Set exercise:
Without the pictures, set down every line of the data exactly.

┄┄┄┄┄┄

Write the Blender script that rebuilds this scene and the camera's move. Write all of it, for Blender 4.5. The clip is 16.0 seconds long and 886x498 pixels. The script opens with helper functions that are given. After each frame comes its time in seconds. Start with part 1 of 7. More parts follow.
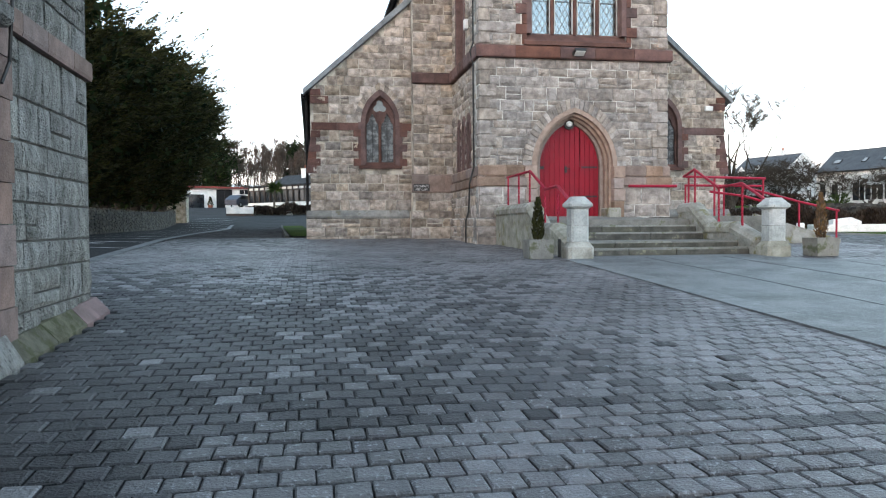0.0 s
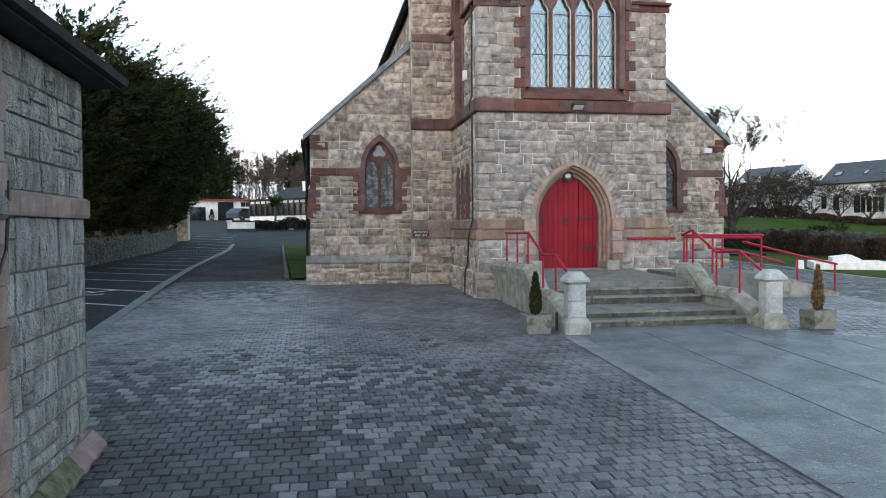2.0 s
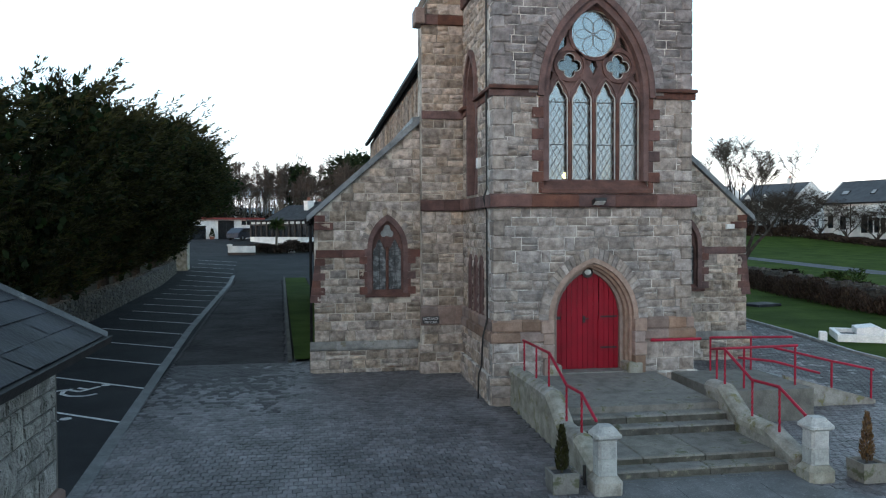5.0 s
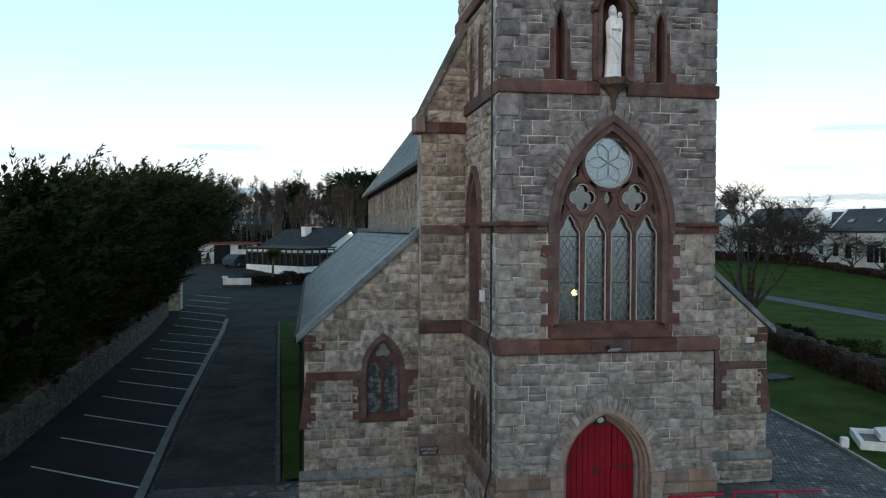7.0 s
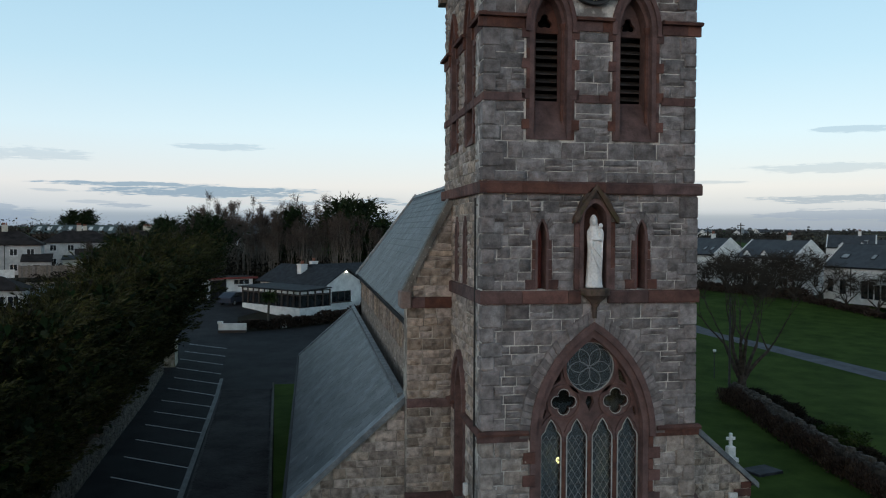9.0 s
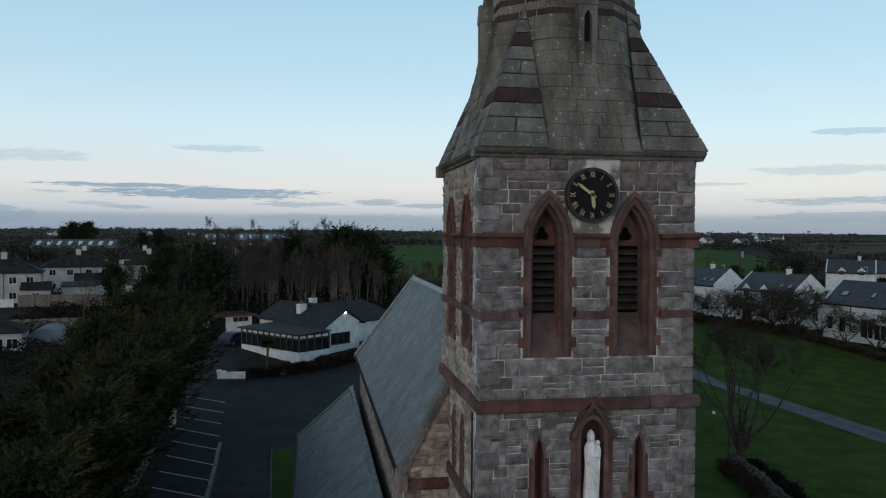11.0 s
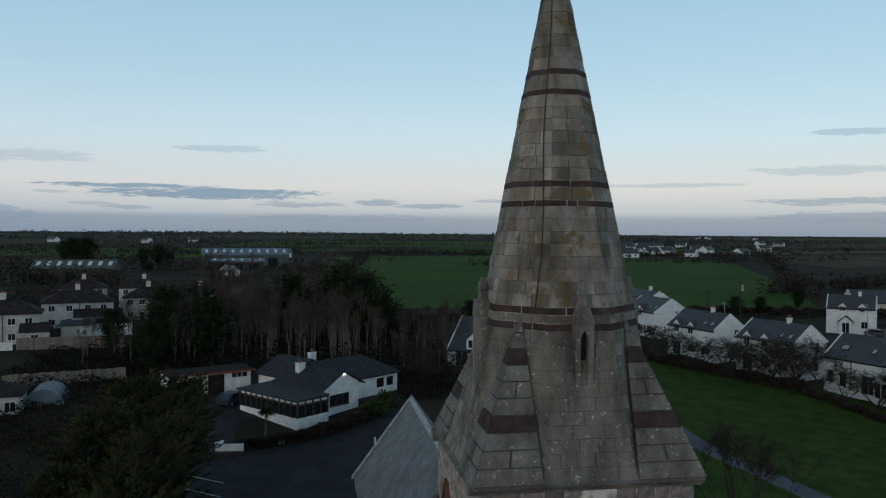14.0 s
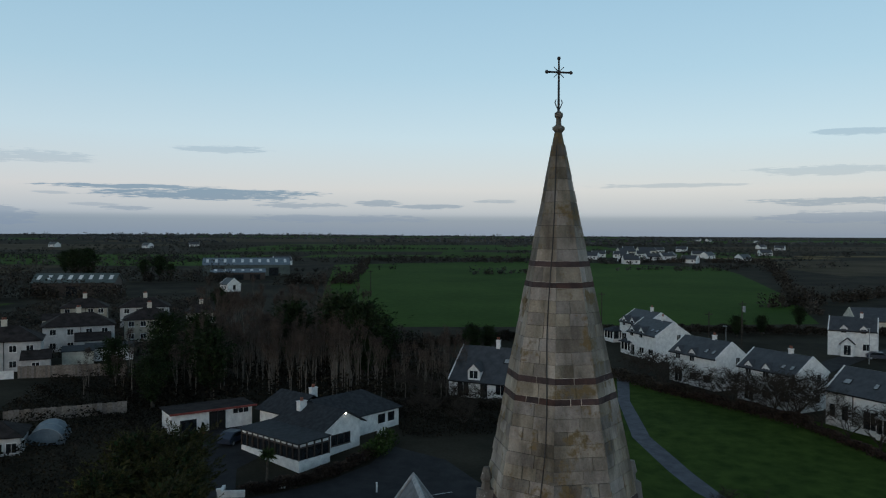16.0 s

┄┄┄┄┄┄

Exercise response:
Write the Blender script that rebuilds this scene and the camera's move. Write all of it, for Blender 4.5. The clip is 16.0 seconds long and 886x498 pixels. The script opens with helper functions that are given. After each frame comes its time in seconds. Start with part 1 of 7. More parts follow.
0.0 s
2.0 s
5.0 s
7.0 s
9.0 s
11.0 s
14.0 s
16.0 s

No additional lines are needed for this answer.